[Scene script records]
☆ ☆ ☆

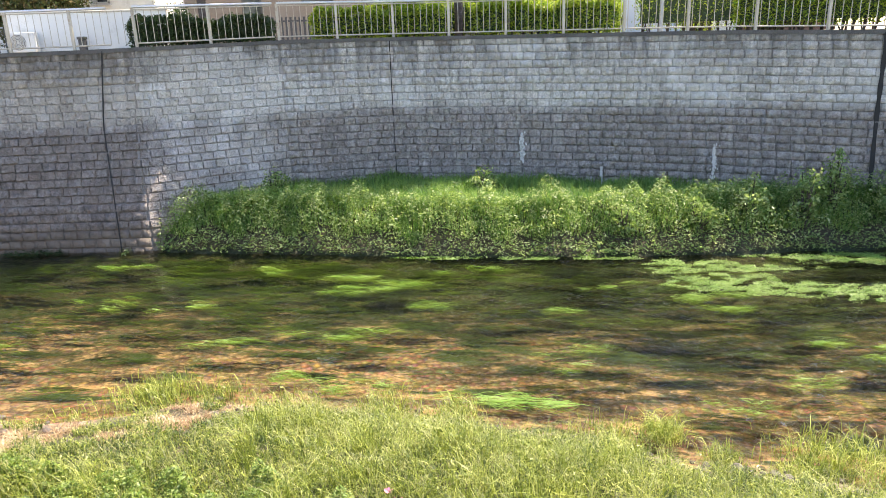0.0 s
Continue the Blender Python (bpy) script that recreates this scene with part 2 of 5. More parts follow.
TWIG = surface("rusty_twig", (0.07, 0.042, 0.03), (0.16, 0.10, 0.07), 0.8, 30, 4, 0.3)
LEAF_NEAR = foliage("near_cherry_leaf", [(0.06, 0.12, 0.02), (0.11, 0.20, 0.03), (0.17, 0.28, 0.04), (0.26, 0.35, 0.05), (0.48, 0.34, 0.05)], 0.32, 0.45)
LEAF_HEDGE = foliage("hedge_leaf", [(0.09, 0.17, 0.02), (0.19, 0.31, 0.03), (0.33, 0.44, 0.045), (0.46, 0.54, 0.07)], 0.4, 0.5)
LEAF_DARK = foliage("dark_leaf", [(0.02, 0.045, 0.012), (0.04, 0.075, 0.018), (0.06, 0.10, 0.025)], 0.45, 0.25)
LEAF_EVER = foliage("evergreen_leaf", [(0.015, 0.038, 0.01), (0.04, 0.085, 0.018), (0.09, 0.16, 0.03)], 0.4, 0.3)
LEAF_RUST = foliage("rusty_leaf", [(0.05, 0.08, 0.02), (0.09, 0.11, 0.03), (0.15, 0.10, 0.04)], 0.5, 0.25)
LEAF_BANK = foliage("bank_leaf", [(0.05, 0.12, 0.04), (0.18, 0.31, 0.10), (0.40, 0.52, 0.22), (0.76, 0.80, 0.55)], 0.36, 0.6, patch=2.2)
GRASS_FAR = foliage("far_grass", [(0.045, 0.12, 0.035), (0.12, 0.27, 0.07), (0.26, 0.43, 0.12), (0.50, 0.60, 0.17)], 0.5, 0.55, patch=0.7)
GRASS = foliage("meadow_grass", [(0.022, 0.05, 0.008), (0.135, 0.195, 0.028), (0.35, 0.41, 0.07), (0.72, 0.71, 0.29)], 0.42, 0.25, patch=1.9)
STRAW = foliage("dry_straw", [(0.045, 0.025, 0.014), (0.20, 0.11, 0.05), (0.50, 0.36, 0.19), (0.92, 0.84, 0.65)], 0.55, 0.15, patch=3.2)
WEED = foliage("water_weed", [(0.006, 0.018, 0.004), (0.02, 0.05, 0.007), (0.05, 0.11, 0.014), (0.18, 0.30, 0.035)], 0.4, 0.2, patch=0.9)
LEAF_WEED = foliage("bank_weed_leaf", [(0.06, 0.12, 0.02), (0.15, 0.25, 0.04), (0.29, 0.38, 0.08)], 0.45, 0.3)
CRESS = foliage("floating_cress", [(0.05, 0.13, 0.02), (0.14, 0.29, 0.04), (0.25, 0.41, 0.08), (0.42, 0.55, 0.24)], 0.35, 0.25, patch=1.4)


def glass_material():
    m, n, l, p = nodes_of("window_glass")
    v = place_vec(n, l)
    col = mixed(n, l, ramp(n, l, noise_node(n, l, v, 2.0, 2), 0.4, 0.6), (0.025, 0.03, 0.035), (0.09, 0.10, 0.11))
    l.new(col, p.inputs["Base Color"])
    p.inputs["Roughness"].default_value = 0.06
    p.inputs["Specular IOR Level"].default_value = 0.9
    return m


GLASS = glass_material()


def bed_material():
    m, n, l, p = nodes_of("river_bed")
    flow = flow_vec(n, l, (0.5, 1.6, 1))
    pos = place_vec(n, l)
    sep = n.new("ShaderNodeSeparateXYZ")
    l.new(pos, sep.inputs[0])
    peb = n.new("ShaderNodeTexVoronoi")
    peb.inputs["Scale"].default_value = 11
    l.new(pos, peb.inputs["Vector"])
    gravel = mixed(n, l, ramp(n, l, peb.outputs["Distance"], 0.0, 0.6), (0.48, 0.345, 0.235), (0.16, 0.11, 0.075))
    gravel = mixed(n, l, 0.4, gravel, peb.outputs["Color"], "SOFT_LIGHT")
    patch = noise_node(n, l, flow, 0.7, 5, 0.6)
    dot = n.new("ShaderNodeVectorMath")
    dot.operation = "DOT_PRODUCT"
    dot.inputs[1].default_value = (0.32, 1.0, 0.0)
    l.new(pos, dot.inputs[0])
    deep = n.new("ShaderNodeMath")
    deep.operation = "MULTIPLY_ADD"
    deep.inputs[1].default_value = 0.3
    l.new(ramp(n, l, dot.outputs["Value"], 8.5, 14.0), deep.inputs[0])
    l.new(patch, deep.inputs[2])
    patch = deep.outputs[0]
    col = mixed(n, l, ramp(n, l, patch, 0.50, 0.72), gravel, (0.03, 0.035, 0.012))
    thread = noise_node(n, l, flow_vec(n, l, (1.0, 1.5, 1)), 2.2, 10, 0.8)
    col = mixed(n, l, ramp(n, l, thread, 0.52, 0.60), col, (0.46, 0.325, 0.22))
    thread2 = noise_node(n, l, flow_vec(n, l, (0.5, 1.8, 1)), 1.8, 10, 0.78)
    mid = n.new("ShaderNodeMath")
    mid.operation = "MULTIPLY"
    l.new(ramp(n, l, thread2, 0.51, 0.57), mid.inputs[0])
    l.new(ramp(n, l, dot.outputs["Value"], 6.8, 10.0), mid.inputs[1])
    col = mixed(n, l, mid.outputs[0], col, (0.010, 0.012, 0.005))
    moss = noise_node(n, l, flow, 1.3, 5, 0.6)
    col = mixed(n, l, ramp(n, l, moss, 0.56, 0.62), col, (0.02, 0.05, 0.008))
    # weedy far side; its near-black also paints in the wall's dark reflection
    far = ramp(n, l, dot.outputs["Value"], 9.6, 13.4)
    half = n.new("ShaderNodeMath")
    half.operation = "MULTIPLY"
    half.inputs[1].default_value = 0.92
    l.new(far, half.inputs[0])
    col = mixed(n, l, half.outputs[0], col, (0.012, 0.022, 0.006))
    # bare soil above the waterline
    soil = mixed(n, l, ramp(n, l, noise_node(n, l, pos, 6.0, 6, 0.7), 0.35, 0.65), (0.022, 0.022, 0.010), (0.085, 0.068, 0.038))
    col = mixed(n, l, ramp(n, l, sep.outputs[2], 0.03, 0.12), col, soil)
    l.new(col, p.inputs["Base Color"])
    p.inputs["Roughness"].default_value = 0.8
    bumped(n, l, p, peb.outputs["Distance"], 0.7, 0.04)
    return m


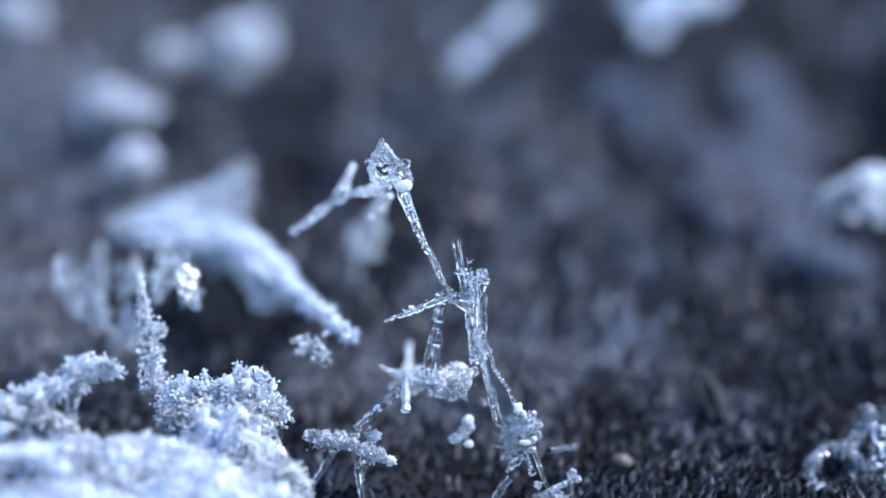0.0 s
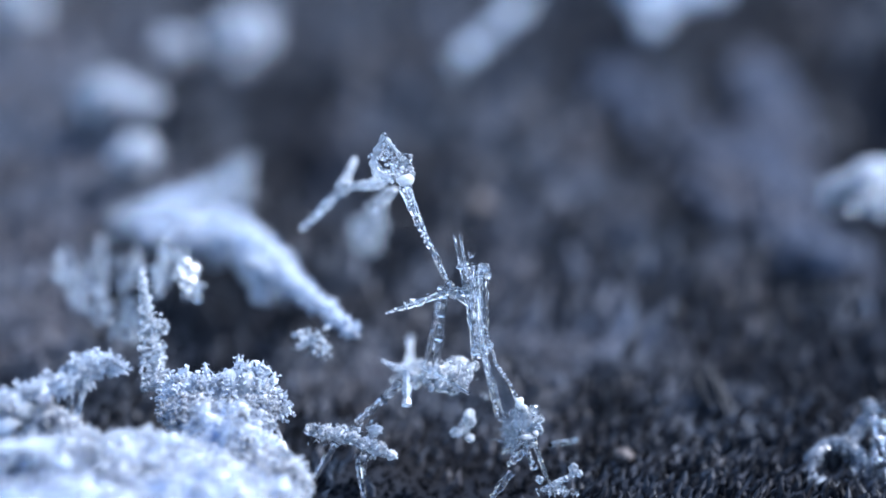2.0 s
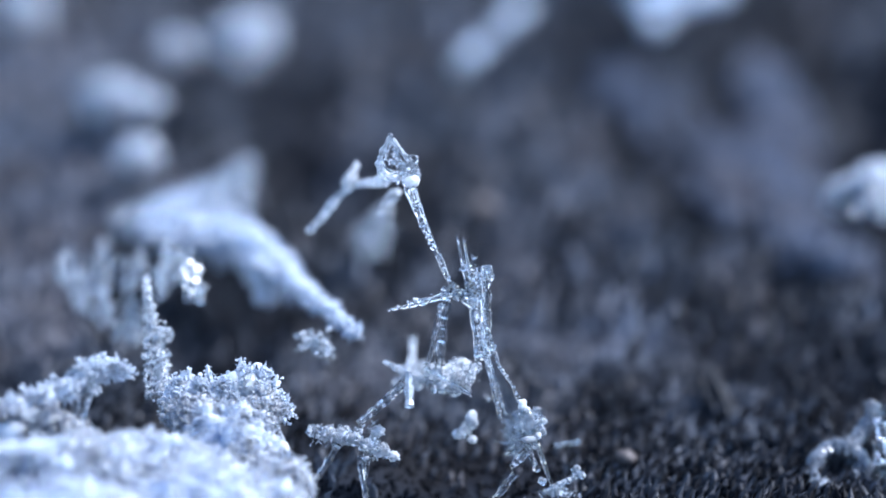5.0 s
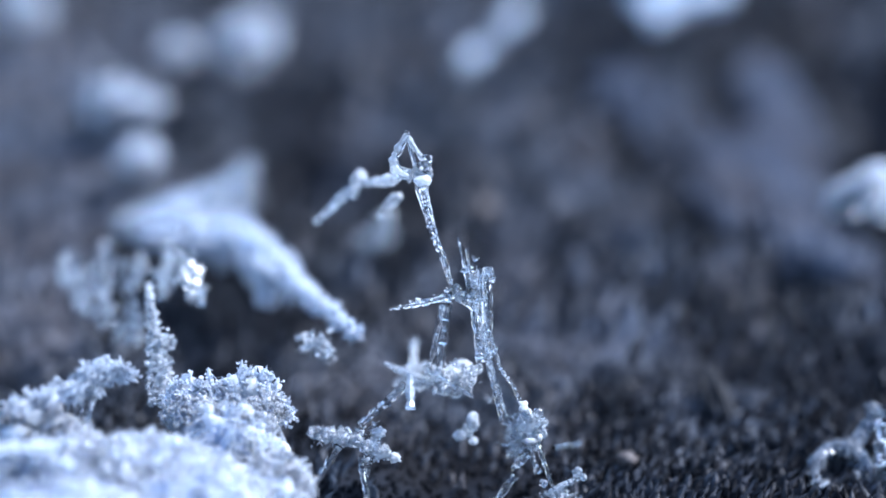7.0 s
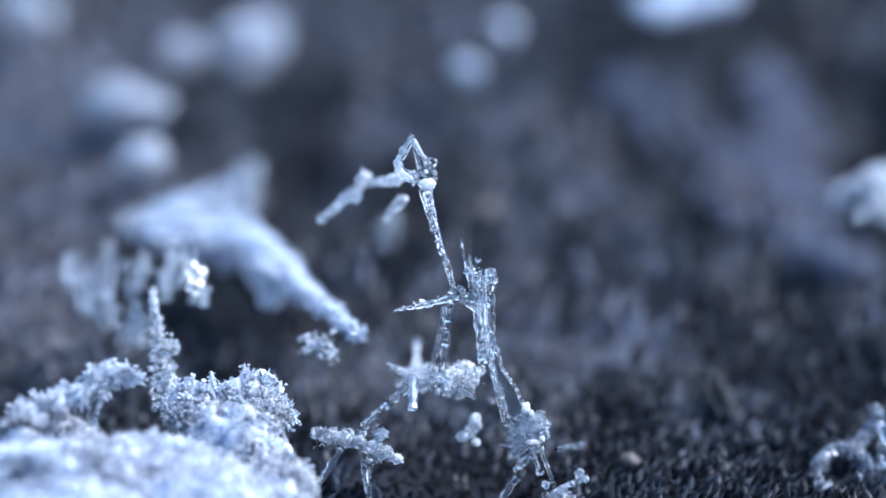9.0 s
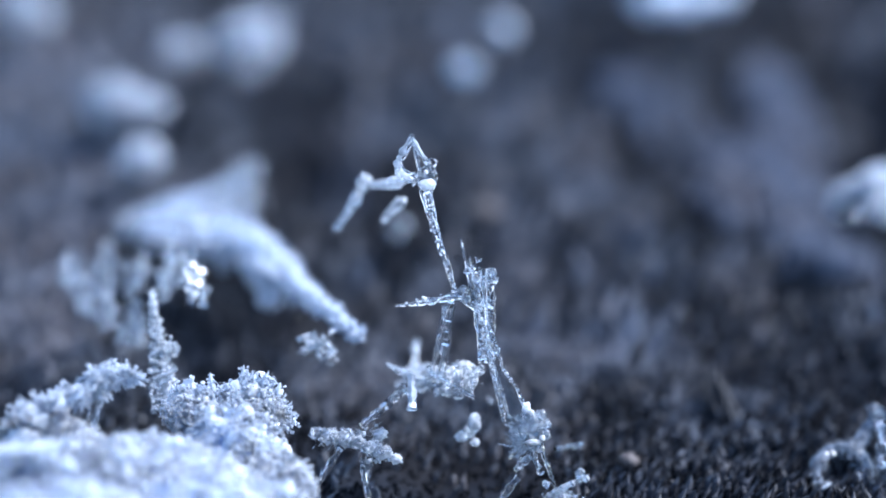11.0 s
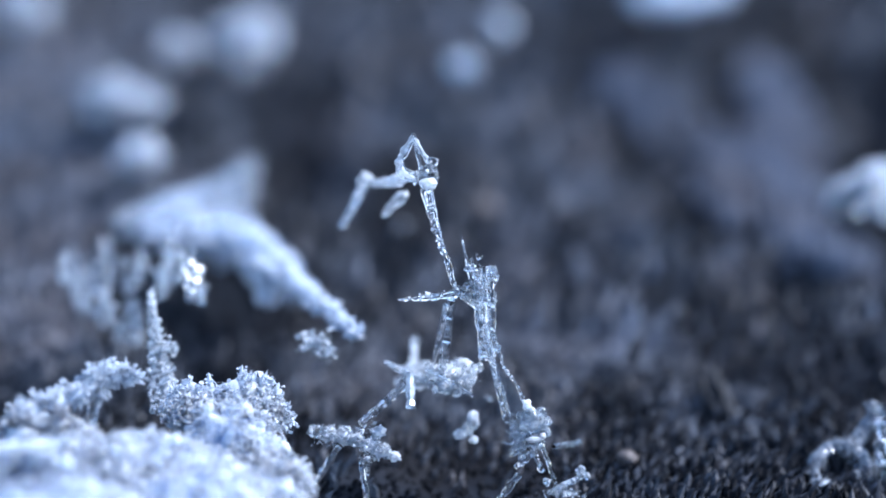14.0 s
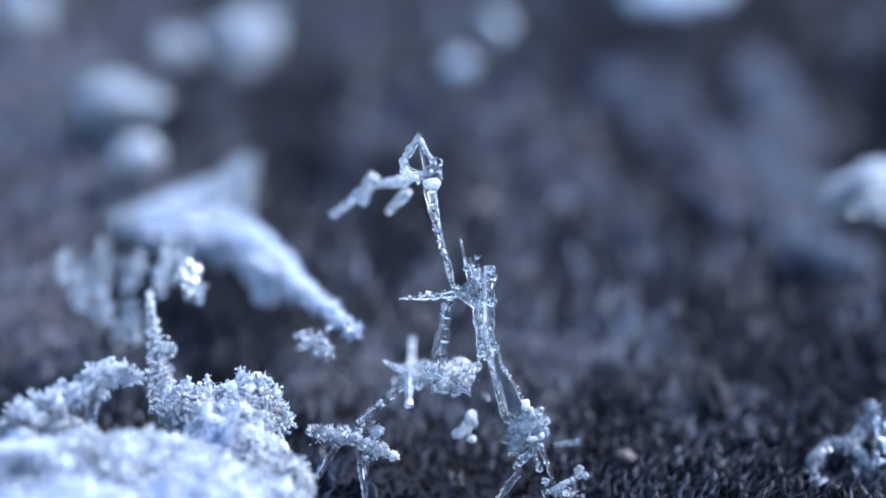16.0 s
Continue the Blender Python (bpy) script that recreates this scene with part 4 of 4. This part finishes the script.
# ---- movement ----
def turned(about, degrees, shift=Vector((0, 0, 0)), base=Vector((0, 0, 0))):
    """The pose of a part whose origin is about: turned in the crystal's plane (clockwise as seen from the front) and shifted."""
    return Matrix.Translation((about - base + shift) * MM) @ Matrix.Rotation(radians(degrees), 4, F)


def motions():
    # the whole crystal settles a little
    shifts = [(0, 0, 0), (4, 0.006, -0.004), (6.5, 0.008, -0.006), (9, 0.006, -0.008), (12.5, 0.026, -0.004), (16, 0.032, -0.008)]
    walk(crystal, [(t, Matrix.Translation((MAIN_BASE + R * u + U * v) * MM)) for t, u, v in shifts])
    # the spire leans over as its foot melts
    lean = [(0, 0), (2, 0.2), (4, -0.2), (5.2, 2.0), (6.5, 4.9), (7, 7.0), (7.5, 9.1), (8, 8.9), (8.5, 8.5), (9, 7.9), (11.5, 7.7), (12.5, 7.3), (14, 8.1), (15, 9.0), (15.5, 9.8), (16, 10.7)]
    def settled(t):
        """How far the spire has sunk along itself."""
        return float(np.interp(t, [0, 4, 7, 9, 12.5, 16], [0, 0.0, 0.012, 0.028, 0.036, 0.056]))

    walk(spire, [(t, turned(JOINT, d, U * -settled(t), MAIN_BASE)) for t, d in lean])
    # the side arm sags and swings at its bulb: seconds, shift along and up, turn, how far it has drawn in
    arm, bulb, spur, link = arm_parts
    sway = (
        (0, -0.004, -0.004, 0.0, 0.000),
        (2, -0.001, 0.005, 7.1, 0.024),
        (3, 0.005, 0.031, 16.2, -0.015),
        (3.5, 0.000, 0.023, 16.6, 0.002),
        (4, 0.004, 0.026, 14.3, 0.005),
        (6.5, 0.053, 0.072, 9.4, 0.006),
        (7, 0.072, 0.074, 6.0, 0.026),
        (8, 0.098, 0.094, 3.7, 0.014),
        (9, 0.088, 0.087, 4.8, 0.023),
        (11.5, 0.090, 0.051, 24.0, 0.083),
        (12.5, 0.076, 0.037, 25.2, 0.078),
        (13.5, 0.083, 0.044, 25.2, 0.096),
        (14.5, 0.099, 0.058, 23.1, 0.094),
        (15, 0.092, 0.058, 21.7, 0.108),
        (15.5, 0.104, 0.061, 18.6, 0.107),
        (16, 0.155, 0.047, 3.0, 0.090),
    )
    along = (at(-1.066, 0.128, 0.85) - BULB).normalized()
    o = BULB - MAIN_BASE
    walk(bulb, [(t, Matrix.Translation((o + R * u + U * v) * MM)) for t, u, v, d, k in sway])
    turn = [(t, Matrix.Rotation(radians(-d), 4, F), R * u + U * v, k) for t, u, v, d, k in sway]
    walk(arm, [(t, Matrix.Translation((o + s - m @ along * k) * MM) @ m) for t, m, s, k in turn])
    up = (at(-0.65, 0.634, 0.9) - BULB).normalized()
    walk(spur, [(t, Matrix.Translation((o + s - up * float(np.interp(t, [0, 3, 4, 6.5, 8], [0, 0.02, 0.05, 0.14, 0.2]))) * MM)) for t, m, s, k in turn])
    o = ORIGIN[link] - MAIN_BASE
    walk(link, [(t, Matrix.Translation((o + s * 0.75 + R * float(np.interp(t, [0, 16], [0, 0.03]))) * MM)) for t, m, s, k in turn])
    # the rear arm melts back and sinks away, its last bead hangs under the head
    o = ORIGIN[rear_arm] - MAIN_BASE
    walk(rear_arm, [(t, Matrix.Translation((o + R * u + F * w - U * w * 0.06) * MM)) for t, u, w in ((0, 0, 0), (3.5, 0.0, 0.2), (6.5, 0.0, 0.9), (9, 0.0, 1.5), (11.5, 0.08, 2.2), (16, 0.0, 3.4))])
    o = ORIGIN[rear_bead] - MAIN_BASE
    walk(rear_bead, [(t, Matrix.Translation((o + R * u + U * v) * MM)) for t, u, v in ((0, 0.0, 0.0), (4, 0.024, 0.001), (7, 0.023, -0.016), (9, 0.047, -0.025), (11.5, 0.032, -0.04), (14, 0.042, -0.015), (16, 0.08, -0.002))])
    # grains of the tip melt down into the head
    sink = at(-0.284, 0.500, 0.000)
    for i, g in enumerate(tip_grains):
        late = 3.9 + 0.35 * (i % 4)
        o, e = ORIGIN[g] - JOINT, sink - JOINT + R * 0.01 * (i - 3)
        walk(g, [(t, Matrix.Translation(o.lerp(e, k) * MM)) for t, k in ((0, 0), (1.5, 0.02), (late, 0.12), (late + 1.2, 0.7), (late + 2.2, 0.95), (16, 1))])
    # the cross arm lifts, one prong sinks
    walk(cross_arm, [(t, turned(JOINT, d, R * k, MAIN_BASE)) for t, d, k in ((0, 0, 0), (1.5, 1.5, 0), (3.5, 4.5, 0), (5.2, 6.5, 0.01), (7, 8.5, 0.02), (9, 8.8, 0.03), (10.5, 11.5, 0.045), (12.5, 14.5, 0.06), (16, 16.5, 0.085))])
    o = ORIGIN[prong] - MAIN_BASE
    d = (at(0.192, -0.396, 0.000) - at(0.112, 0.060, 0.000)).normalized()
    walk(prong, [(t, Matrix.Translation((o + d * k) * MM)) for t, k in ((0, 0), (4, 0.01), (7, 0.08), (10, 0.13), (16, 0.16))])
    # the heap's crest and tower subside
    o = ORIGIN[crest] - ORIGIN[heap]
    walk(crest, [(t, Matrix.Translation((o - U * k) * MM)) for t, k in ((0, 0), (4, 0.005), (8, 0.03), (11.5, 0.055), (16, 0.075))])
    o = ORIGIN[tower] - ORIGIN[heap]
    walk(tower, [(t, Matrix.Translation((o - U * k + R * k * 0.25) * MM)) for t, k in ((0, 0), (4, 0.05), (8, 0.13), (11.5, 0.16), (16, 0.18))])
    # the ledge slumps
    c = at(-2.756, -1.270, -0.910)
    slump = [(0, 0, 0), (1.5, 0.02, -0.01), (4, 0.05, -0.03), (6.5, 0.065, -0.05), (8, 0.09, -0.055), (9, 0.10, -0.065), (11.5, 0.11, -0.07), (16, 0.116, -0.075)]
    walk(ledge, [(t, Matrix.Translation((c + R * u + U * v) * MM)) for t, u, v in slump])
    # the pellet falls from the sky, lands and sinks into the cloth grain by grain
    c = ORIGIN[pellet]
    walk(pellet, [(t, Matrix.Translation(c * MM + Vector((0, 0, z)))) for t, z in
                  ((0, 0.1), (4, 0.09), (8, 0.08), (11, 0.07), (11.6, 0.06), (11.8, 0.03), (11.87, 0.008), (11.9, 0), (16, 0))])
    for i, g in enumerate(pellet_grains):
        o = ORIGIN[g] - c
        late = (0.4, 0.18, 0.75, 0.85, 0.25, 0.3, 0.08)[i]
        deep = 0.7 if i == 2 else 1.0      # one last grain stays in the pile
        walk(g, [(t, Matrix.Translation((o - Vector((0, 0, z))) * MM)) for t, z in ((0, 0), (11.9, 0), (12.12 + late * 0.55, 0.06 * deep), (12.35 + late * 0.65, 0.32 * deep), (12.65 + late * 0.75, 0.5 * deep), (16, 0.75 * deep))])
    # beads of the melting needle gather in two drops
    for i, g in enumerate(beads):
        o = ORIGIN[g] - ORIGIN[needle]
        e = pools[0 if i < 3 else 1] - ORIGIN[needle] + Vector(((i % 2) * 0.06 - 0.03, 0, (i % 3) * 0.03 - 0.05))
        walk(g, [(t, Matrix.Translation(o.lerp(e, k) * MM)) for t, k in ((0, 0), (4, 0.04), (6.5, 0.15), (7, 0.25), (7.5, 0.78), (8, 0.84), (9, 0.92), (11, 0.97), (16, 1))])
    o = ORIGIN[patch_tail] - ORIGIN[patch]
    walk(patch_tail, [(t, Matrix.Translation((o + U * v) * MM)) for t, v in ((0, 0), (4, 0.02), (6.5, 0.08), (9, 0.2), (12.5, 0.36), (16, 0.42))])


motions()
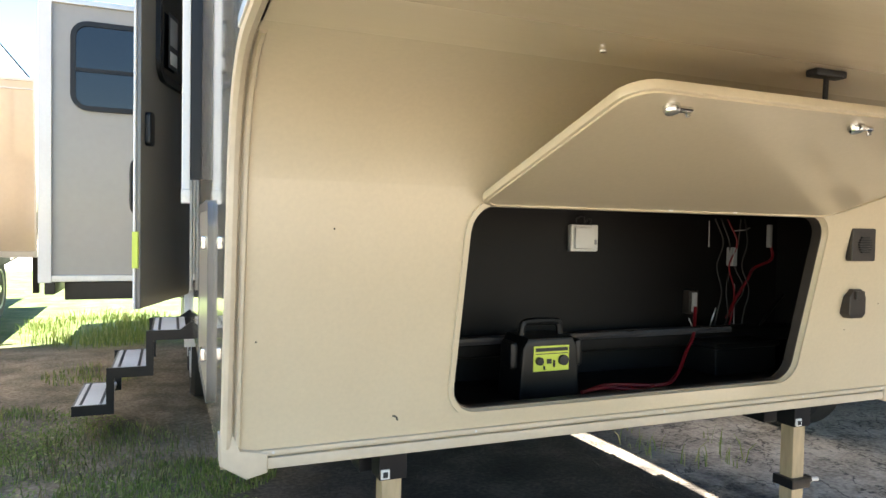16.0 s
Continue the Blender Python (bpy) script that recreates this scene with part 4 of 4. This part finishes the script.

☆ ☆ ☆

Exercise goal ->
Return exactly the lines above from the line that has "More parts follow." through the line that has "0.35, 0.25, patch=1.4)", inclusive, and nothing else.

Complete output ->
Continue the Blender Python (bpy) script that recreates this scene with part 2 of 5. More parts follow.
TWIG = surface("rusty_twig", (0.07, 0.042, 0.03), (0.16, 0.10, 0.07), 0.8, 30, 4, 0.3)
LEAF_NEAR = foliage("near_cherry_leaf", [(0.06, 0.12, 0.02), (0.11, 0.20, 0.03), (0.17, 0.28, 0.04), (0.26, 0.35, 0.05), (0.48, 0.34, 0.05)], 0.32, 0.45)
LEAF_HEDGE = foliage("hedge_leaf", [(0.09, 0.17, 0.02), (0.19, 0.31, 0.03), (0.33, 0.44, 0.045), (0.46, 0.54, 0.07)], 0.4, 0.5)
LEAF_DARK = foliage("dark_leaf", [(0.02, 0.045, 0.012), (0.04, 0.075, 0.018), (0.06, 0.10, 0.025)], 0.45, 0.25)
LEAF_EVER = foliage("evergreen_leaf", [(0.015, 0.038, 0.01), (0.04, 0.085, 0.018), (0.09, 0.16, 0.03)], 0.4, 0.3)
LEAF_RUST = foliage("rusty_leaf", [(0.05, 0.08, 0.02), (0.09, 0.11, 0.03), (0.15, 0.10, 0.04)], 0.5, 0.25)
LEAF_BANK = foliage("bank_leaf", [(0.05, 0.12, 0.04), (0.18, 0.31, 0.10), (0.40, 0.52, 0.22), (0.76, 0.80, 0.55)], 0.36, 0.6, patch=2.2)
GRASS_FAR = foliage("far_grass", [(0.045, 0.12, 0.035), (0.12, 0.27, 0.07), (0.26, 0.43, 0.12), (0.50, 0.60, 0.17)], 0.5, 0.55, patch=0.7)
GRASS = foliage("meadow_grass", [(0.022, 0.05, 0.008), (0.135, 0.195, 0.028), (0.35, 0.41, 0.07), (0.72, 0.71, 0.29)], 0.42, 0.25, patch=1.9)
STRAW = foliage("dry_straw", [(0.045, 0.025, 0.014), (0.20, 0.11, 0.05), (0.50, 0.36, 0.19), (0.92, 0.84, 0.65)], 0.55, 0.15, patch=3.2)
WEED = foliage("water_weed", [(0.006, 0.018, 0.004), (0.02, 0.05, 0.007), (0.05, 0.11, 0.014), (0.18, 0.30, 0.035)], 0.4, 0.2, patch=0.9)
LEAF_WEED = foliage("bank_weed_leaf", [(0.06, 0.12, 0.02), (0.15, 0.25, 0.04), (0.29, 0.38, 0.08)], 0.45, 0.3)
CRESS = foliage("floating_cress", [(0.05, 0.13, 0.02), (0.14, 0.29, 0.04), (0.25, 0.41, 0.08), (0.42, 0.55, 0.24)], 0.35, 0.25, patch=1.4)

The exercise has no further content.